TO DO
Exactly as they appear, copy the lines of the listing from the one containing "Continue the Blender" through the final line, both included, and nothing else.
--- Start ---
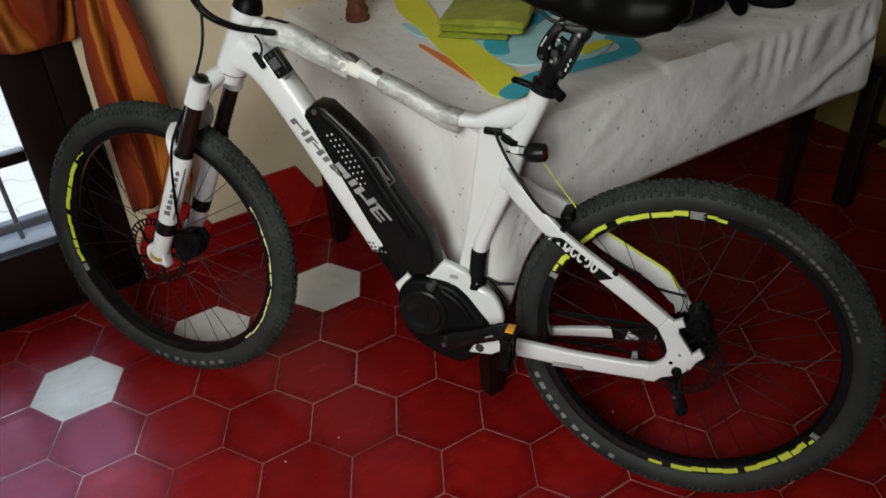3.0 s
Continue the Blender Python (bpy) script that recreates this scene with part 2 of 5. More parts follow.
M_YELLOW = plain("yellow_print", (0.62, 0.60, 0.035), (0.72, 0.70, 0.07), 0.8, 120, bump_s=0.3)
M_SKYBLUE = plain("sky_blue_print", (0.33, 0.60, 0.66), (0.42, 0.68, 0.73), 0.8, 120, bump_s=0.3)
M_TEAL = plain("teal_print", (0.03, 0.34, 0.44), (0.05, 0.43, 0.54), 0.8, 120, bump_s=0.3)
M_ORANGE = plain("orange_print", (0.60, 0.17, 0.04), (0.70, 0.24, 0.06), 0.8, 120, bump_s=0.3)
M_CLAY = plain("brown_clay", (0.065, 0.021, 0.010), (0.17, 0.047, 0.020), 0.6, 60, bump_s=0.6)
M_CLAY_GREEN = plain("green_glaze", (0.012, 0.06, 0.015), (0.03, 0.12, 0.03), 0.5, 60, bump_s=0.6)
M_BAG_WHITE = plain("white_plastic_bag", (0.62, 0.60, 0.56), (0.76, 0.74, 0.70), 0.4, 30, bump_s=0.6)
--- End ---
EXERCISE RESPONSE
Continue the Blender Python (bpy) script that recreates this scene with part 2 of 5. More parts follow.
M_YELLOW = plain("yellow_print", (0.62, 0.60, 0.035), (0.72, 0.70, 0.07), 0.8, 120, bump_s=0.3)
M_SKYBLUE = plain("sky_blue_print", (0.33, 0.60, 0.66), (0.42, 0.68, 0.73), 0.8, 120, bump_s=0.3)
M_TEAL = plain("teal_print", (0.03, 0.34, 0.44), (0.05, 0.43, 0.54), 0.8, 120, bump_s=0.3)
M_ORANGE = plain("orange_print", (0.60, 0.17, 0.04), (0.70, 0.24, 0.06), 0.8, 120, bump_s=0.3)
M_CLAY = plain("brown_clay", (0.065, 0.021, 0.010), (0.17, 0.047, 0.020), 0.6, 60, bump_s=0.6)
M_CLAY_GREEN = plain("green_glaze", (0.012, 0.06, 0.015), (0.03, 0.12, 0.03), 0.5, 60, bump_s=0.6)
M_BAG_WHITE = plain("white_plastic_bag", (0.62, 0.60, 0.56), (0.76, 0.74, 0.70), 0.4, 30, bump_s=0.6)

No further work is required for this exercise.